Written request
Write out the full listing exactly as given, minus the images.

Data excerpt
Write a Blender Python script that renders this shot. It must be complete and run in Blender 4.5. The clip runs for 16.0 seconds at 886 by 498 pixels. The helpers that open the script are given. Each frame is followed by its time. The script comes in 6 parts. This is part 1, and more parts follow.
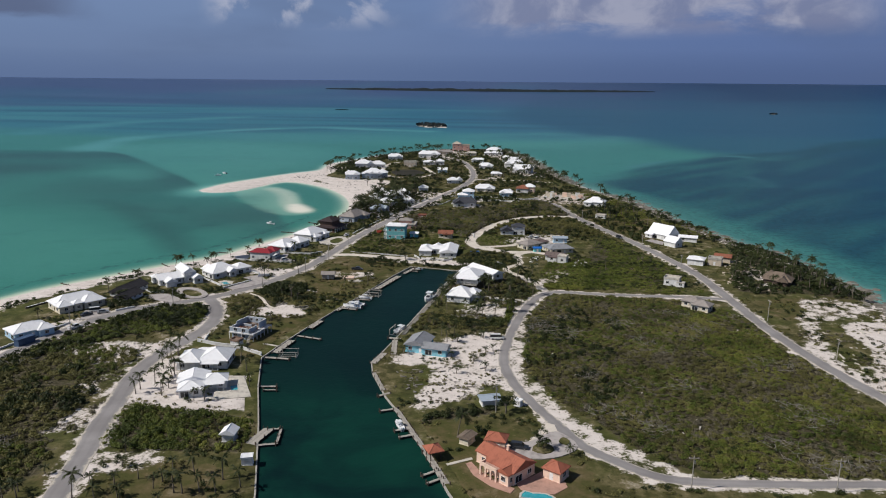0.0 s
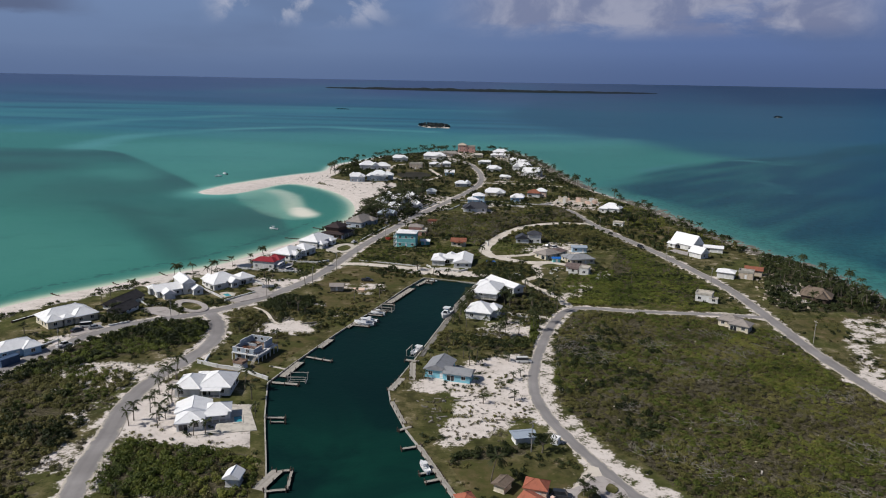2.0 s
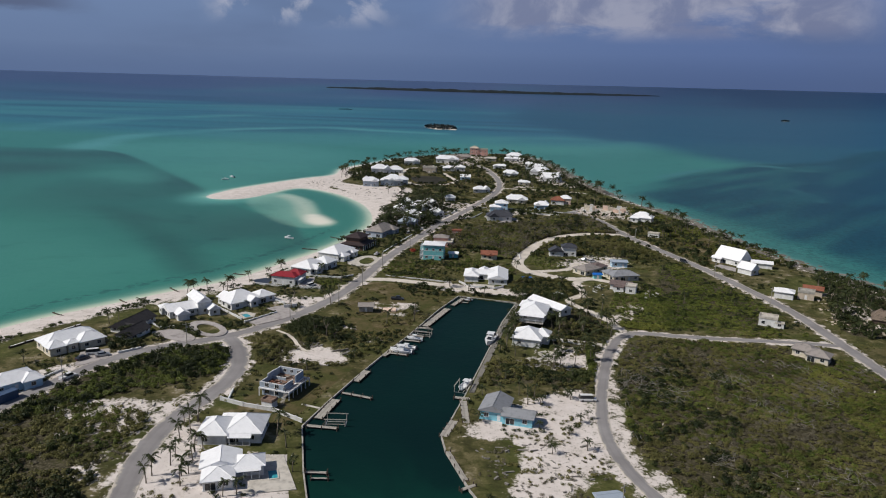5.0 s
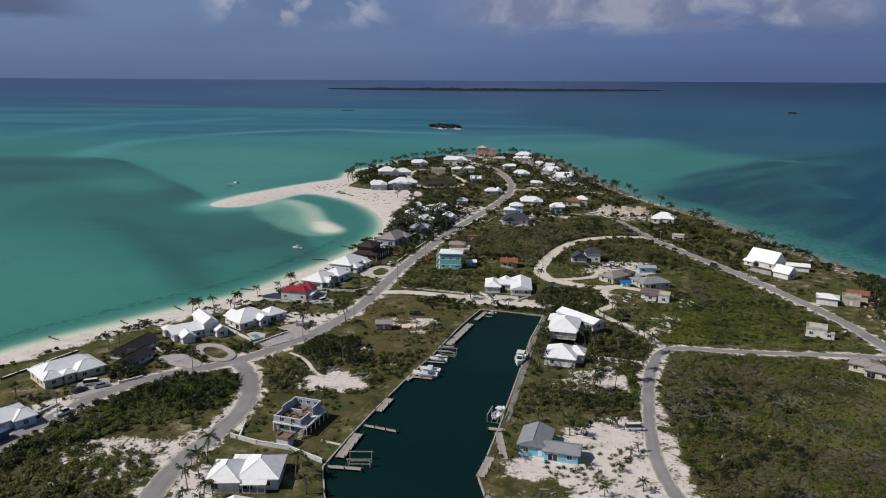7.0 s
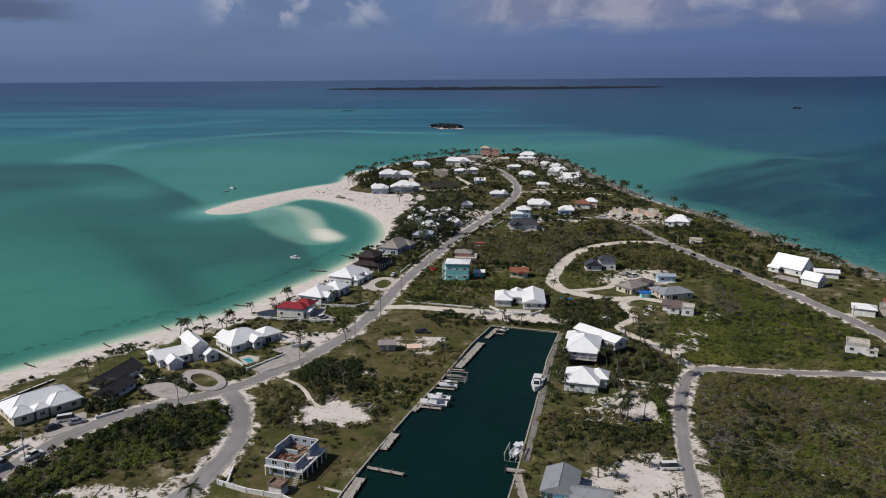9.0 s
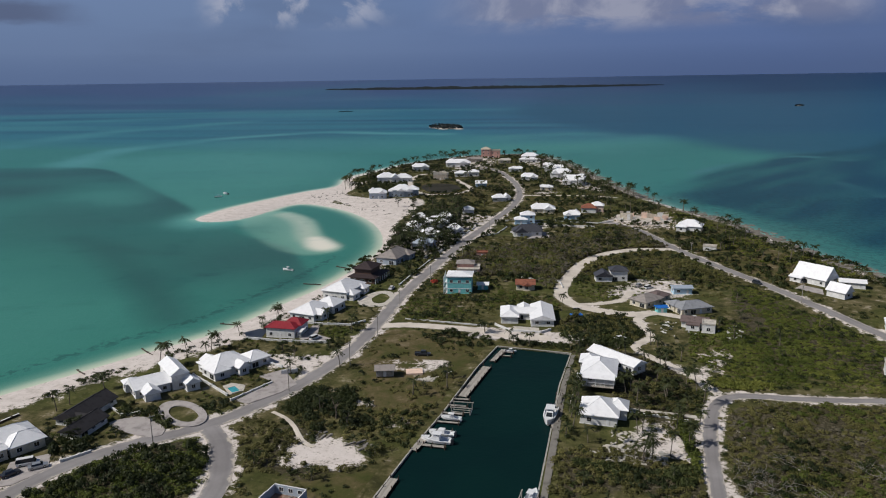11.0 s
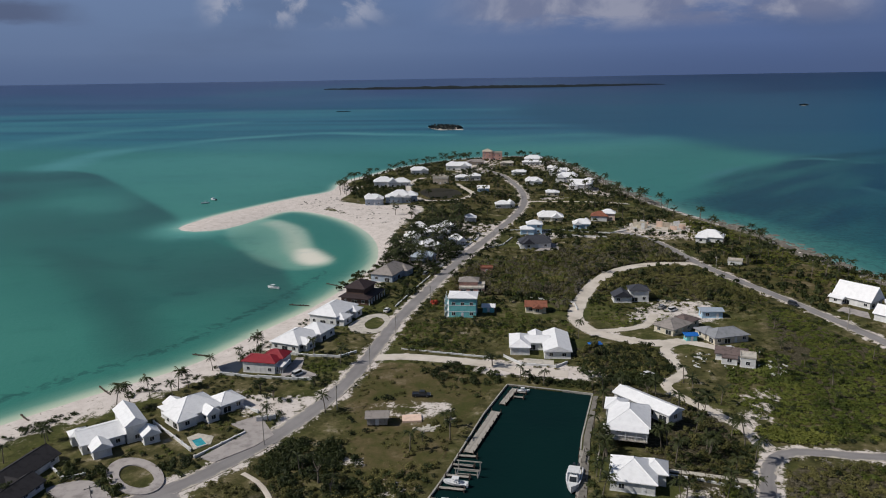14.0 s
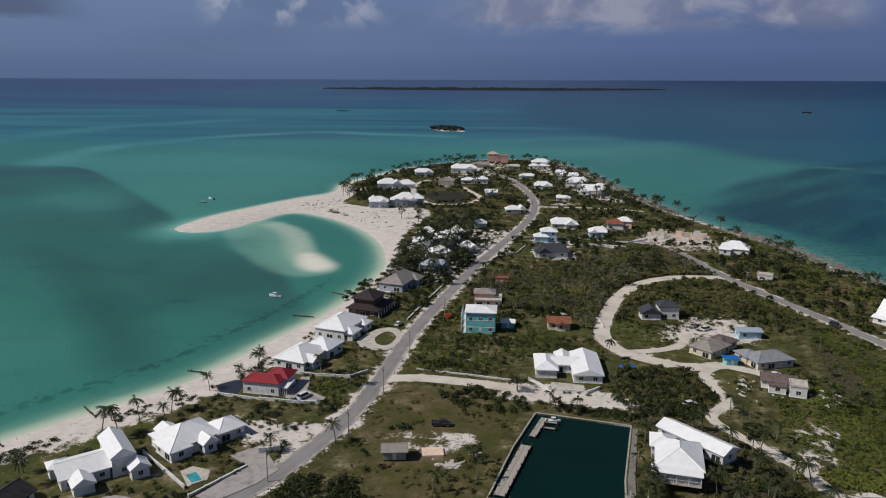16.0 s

Response for this exercise
Write a Blender Python script that renders this shot. It must be complete and run in Blender 4.5. The clip runs for 16.0 seconds at 886 by 498 pixels. The helpers that open the script are given. Each frame is followed by its time. The script comes in 6 parts. This is part 1, and more parts follow.
0.0 s
2.0 s
5.0 s
7.0 s
9.0 s
11.0 s
14.0 s
16.0 s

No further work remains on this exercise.